Tomago firm Ampcontrol says solar project will grow jobs but can't see a future without coal

RIDING THE CRESTS: Ampcontrol CEO and managing director Rod Henderson talks about mining's booms and busts. Picture: Sam Norris
RIDING THE CRESTS: Ampcontrol CEO and managing director Rod Henderson talks about mining's booms and busts. Picture: Sam Norris

Tomago electrical engineering firm Ampcontrol has revealed it will start a solar energy project before the end of the year, which it believes will create more jobs.

Ampcontrol managing director and CEO Rod Henderson said two 30 megawatt solar plants were destined for southern NSW and Victoria, to augment supply in the national electricity grid.

“We’re not a retailer but people will be able to buy supply from the likes of Origin and Energy Australia,” he said. “This will result in a lot more jobs here in the Port Stephens workshop. In the next six months we’ll be well into the workshop side of [the project].”

The plans form part of the privately owned company’s foray into renewable energy solutions. 

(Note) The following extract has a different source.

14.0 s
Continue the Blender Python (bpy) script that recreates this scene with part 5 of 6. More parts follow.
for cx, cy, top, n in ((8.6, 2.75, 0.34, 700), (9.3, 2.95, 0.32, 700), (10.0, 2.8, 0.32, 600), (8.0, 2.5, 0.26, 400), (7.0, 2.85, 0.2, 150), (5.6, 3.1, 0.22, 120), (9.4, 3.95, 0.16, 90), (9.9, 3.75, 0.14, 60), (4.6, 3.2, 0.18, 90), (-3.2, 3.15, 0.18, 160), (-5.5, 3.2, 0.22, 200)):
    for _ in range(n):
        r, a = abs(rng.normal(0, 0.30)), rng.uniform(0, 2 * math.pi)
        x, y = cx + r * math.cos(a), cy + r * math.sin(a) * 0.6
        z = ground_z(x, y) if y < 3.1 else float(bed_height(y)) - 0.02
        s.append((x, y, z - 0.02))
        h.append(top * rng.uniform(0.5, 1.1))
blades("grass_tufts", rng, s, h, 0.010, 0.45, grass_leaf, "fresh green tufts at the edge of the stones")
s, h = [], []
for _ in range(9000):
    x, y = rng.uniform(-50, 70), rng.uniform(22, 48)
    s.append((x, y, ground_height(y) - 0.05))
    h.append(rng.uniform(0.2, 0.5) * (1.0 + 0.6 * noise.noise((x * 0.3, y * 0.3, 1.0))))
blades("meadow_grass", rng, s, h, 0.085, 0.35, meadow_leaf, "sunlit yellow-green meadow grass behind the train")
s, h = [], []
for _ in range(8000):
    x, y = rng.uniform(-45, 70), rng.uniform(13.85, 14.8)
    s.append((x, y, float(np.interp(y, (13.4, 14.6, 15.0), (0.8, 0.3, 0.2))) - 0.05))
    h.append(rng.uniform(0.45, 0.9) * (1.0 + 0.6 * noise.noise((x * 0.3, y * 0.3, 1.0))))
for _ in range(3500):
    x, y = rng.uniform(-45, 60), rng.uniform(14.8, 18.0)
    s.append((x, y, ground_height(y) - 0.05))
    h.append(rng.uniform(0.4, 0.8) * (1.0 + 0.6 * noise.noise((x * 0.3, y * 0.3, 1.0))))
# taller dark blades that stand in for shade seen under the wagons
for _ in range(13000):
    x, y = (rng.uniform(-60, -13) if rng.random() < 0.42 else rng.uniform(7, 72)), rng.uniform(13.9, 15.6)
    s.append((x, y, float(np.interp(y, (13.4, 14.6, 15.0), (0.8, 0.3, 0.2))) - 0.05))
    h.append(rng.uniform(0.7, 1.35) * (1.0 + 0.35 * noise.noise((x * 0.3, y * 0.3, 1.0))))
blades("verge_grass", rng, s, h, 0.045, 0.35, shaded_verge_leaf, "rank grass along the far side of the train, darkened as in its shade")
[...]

Ampcontrol has specialised in the mining industry since 1968. Mr Henderson spoke at Port Stephens Council’s July Business Leaders Luncheon about how the company had responded since 2014 to the industry’s downturn: about 200 Tomago workers were let go and Ampcontrol has only revisited wage increases this year.

Mr Henderson said his challenge had been to diversify and grow the company in sustainable ways since then.

“We were smacked with a massive workload during 2011,” he said of the mining boom. “We had more work in 18 months than we would normally see in five years. We had nine longwall mine orders in three months alone.”

Despite a long tail of work, the crunch came in 2014.

“There were some sleepless nights in 2014-15, we did lose 200 jobs at Tomago and there were some hard decisions and we saved 600 jobs,” he said. “At the same time we started developing a longer-term strategic plan.”

It has since invested more in tunnelling infrastructure after successes with one of the Brisbane motorways and the $1 billion Harbour Area Treatment Scheme in Hong Kong.

While solar will form part of the Ampcontrol’s new business model, not even Mr Henderson could see renewables replacing coal entirely.

“Yes, renewables are part of the solution but its not the [single] solution,” he said.

His assessment came but days after Tesla’s Elon Musk and the South Australian government said they would build the world’s largest lithium-ion battery. “If we think that battery storage holds the solution we are going to have a lot of hot and cold nights,” Mr Henderson said. “There will always be a need for coal despite what The Greens say.

“There are 45 new coal fired power plants under construction in Japan alone.” 

Mr Henderson estimated Ampcontrol’s solar project would boost employment by about 10 per cent – or between another 30 to 40 jobs – to 400 people employed in Hunter operations.